D'oh. I've been CAPTCHA'D.
Sitting here in Texspresso after work. I decided to let my program run at top speed. I wasn't sure whether it would take a fixed amount of time to catch me, or whether it's mainly based on the number of page hits. I reduced my sleep time so that I get a new web page every two seconds. It only took them twenty minutes to make me stop, so the speed at which I hit them is definitely a big factor.
Oh well. In that time I managed to collect 1100 new clusters, which finishes off the month of September 2006 (the month that Paris Hilton got arrested, which make some entertaining analysis). But I only managed to pick up 100 stories, so I've got more to do.
Nephlm mentioned a program called Tor that hides your IP address, so maybe I'll try that and see if it works.
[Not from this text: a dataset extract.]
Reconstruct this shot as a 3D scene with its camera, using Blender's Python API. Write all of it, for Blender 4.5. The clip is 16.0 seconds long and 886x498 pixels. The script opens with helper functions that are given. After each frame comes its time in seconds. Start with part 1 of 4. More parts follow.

Update: Tor works! It works like a charm! Nephlm, I owe you a beer. Come to Austin sometime and I'll pay up.
Tor is a product of the Electronic Freedom Foundation, and what it does is rout your web requests through various remote servers so that the Google server can't tell where you're really coming from.
But an amusing side effect is: When I logged in to blogger, everything was in German. I must be sending requests through a host in Germany somewhere, and now Blogger sees my destination and thinks I want the German version of Google.
Oh well, who cares, as long as I'm getting my data. :) "Post veröffentlichen" means "publish this post," right?